BEGIN Given material

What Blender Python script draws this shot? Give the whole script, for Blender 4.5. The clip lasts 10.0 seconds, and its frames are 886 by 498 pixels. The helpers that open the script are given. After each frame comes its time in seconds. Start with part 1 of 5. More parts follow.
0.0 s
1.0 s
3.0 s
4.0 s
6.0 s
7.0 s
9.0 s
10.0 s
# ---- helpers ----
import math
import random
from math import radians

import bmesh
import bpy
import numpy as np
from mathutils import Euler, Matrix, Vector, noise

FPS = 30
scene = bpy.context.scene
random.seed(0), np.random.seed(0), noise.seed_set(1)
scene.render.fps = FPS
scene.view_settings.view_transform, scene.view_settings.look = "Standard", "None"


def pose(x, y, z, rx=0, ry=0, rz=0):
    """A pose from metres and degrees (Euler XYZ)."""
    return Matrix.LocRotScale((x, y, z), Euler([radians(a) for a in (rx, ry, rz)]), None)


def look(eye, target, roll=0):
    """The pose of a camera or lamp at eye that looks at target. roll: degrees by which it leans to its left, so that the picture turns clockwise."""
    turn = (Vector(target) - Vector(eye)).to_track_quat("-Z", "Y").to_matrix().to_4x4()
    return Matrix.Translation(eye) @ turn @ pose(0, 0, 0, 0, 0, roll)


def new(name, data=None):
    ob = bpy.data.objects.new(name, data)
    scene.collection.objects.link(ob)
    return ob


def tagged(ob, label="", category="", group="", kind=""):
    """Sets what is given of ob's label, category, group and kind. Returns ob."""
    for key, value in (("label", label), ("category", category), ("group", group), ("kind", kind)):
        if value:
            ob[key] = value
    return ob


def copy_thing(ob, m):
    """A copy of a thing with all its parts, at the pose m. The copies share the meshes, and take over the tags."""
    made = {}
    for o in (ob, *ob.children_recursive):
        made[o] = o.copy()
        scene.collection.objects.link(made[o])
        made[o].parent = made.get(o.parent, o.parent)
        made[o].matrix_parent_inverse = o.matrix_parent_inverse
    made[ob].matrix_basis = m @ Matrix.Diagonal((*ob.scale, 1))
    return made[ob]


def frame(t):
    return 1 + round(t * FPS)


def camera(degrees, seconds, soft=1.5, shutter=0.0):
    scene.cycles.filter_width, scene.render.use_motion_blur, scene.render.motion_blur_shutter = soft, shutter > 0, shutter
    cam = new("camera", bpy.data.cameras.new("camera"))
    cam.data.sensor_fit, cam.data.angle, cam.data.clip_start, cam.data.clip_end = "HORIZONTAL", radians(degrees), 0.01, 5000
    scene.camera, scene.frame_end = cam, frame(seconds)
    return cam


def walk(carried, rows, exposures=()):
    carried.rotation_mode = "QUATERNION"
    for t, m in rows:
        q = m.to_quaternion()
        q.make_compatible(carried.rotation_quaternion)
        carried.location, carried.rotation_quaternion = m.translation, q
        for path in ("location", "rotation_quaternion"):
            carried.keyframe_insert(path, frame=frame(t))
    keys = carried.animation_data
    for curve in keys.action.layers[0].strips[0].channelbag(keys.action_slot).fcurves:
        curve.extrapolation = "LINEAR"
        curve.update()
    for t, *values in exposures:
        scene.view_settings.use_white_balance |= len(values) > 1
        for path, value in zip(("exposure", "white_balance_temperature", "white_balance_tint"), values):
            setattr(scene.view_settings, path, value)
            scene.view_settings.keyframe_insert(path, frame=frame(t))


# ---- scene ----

END Given material

▶ _Do this_:
Everything from the line with "scene.collection.objects.link(ob)" through the line with "carried.location, carried.rotation_quaternion = m.translation, q", both ends included, should be repeated exactly; nothing else should appear.

▶ _Full solution_:
    scene.collection.objects.link(ob)
    return ob


def tagged(ob, label="", category="", group="", kind=""):
    """Sets what is given of ob's label, category, group and kind. Returns ob."""
    for key, value in (("label", label), ("category", category), ("group", group), ("kind", kind)):
        if value:
            ob[key] = value
    return ob


def copy_thing(ob, m):
    """A copy of a thing with all its parts, at the pose m. The copies share the meshes, and take over the tags."""
    made = {}
    for o in (ob, *ob.children_recursive):
        made[o] = o.copy()
        scene.collection.objects.link(made[o])
        made[o].parent = made.get(o.parent, o.parent)
        made[o].matrix_parent_inverse = o.matrix_parent_inverse
    made[ob].matrix_basis = m @ Matrix.Diagonal((*ob.scale, 1))
    return made[ob]


def frame(t):
    return 1 + round(t * FPS)


def camera(degrees, seconds, soft=1.5, shutter=0.0):
    scene.cycles.filter_width, scene.render.use_motion_blur, scene.render.motion_blur_shutter = soft, shutter > 0, shutter
    cam = new("camera", bpy.data.cameras.new("camera"))
    cam.data.sensor_fit, cam.data.angle, cam.data.clip_start, cam.data.clip_end = "HORIZONTAL", radians(degrees), 0.01, 5000
    scene.camera, scene.frame_end = cam, frame(seconds)
    return cam


def walk(carried, rows, exposures=()):
    carried.rotation_mode = "QUATERNION"
    for t, m in rows:
        q = m.to_quaternion()
        q.make_compatible(carried.rotation_quaternion)
        carried.location, carried.rotation_quaternion = m.translation, q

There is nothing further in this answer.